--- begin ---
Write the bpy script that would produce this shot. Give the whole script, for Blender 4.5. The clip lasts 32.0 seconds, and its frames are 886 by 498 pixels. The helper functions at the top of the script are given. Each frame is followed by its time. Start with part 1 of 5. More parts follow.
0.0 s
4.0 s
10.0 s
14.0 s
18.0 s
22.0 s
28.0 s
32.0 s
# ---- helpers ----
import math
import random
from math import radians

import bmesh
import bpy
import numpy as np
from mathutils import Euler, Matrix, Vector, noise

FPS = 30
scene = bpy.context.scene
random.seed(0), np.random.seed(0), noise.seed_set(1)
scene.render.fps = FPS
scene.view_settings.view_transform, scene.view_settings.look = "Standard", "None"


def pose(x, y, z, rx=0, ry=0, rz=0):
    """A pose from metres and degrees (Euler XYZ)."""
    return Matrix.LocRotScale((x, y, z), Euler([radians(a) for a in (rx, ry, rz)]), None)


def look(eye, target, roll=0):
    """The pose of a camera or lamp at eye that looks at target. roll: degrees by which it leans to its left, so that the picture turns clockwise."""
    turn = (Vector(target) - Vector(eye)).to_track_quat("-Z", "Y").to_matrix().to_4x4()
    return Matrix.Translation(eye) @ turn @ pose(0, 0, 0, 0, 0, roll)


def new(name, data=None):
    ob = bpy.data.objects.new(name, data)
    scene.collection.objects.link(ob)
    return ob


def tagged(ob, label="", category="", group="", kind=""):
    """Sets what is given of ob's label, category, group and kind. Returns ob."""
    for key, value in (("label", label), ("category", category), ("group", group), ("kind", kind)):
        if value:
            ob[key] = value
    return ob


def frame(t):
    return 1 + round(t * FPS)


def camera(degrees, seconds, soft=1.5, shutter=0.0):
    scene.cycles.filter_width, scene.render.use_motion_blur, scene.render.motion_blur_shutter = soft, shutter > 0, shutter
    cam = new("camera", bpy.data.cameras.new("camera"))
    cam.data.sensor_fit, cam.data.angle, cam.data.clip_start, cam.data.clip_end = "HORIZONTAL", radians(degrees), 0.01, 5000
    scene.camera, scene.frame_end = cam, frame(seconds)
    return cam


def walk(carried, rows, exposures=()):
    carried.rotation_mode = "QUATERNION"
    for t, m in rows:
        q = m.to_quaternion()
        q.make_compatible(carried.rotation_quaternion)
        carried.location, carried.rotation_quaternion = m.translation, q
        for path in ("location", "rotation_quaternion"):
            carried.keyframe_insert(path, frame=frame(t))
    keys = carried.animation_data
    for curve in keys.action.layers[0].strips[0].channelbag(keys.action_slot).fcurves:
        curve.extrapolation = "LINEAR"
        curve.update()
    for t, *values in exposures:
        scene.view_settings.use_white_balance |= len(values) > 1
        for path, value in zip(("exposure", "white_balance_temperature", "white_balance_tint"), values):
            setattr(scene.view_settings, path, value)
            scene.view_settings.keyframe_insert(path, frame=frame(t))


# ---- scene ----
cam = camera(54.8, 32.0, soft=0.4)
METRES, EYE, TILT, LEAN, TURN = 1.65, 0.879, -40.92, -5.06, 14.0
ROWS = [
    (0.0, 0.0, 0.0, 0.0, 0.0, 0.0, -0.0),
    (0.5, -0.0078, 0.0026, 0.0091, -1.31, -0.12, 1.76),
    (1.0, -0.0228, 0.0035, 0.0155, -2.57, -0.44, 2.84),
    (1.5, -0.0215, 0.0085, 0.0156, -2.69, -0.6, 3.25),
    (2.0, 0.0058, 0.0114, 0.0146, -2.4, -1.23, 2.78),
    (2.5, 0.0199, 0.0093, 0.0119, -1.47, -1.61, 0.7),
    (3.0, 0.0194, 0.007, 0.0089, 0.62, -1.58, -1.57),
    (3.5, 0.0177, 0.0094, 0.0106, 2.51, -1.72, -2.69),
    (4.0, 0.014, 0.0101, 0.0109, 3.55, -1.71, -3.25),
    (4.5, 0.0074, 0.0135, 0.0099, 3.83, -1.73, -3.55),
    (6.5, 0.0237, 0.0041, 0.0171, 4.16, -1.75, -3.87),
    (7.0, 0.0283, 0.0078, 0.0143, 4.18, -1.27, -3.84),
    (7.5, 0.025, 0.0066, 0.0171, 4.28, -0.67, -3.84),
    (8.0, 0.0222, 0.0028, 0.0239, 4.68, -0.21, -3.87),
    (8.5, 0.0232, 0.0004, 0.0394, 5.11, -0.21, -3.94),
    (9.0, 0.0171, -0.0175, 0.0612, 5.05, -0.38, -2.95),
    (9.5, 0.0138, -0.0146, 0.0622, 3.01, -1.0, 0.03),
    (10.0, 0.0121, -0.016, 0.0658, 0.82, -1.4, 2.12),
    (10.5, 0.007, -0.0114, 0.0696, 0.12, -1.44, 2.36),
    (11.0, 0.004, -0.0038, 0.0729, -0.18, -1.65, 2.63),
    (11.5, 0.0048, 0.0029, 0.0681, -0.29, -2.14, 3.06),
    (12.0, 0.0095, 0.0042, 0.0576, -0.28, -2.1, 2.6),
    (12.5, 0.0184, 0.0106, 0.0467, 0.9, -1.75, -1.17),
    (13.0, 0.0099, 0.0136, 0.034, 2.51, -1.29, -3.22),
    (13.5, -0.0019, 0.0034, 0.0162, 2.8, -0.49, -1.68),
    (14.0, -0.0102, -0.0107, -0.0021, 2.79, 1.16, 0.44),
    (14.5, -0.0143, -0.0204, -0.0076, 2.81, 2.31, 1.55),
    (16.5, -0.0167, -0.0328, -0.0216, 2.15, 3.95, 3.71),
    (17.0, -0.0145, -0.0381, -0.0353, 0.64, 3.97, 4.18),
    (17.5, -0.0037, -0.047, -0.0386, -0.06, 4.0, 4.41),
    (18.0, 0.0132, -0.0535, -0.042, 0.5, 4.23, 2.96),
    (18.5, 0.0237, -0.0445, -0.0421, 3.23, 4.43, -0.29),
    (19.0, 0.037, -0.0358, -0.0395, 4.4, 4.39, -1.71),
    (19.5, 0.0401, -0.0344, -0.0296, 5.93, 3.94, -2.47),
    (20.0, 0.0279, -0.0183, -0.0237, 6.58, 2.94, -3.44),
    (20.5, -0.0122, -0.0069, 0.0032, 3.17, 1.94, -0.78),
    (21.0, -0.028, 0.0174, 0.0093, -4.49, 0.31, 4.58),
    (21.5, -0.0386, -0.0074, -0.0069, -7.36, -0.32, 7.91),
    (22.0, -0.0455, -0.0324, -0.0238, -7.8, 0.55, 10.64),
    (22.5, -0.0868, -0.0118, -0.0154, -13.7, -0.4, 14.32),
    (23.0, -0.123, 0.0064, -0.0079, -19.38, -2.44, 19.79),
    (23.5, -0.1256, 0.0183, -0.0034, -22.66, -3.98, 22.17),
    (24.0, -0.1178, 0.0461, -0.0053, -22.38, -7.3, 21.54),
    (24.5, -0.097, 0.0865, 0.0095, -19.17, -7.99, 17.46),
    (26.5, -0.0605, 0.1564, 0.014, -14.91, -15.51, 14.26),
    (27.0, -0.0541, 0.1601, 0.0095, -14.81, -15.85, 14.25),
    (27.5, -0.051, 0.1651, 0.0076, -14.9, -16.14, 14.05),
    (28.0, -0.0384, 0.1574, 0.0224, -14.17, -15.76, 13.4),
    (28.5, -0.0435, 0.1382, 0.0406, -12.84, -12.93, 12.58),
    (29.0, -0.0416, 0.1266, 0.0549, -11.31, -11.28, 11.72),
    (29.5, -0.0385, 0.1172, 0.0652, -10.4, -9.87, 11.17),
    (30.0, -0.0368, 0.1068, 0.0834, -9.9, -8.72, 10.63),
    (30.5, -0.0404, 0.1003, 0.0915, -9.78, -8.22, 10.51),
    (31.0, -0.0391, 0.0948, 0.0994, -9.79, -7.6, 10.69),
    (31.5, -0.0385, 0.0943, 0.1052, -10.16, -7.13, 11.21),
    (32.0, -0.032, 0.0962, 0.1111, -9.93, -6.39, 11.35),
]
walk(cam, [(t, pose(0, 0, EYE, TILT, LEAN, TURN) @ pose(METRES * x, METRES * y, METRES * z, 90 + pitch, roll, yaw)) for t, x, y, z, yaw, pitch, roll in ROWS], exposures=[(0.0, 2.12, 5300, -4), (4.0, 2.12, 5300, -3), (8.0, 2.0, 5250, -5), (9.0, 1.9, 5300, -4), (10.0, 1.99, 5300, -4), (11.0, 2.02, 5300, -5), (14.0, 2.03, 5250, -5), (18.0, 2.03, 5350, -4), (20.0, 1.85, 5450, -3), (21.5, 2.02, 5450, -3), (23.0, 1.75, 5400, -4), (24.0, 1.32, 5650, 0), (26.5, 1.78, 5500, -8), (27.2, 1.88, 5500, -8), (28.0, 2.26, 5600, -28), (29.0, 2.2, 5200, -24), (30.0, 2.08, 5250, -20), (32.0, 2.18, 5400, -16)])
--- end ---
__What this task involves__: Repeat word for word the lines from the line containing "carried.keyframe_insert(path, frame=frame(t))" to the line containing "scene.view_settings.keyframe_insert(path, frame=frame(t))", both lines included; nothing else should appear.

__Result for this exercise__:
            carried.keyframe_insert(path, frame=frame(t))
    keys = carried.animation_data
    for curve in keys.action.layers[0].strips[0].channelbag(keys.action_slot).fcurves:
        curve.extrapolation = "LINEAR"
        curve.update()
    for t, *values in exposures:
        scene.view_settings.use_white_balance |= len(values) > 1
        for path, value in zip(("exposure", "white_balance_temperature", "white_balance_tint"), values):
            setattr(scene.view_settings, path, value)
            scene.view_settings.keyframe_insert(path, frame=frame(t))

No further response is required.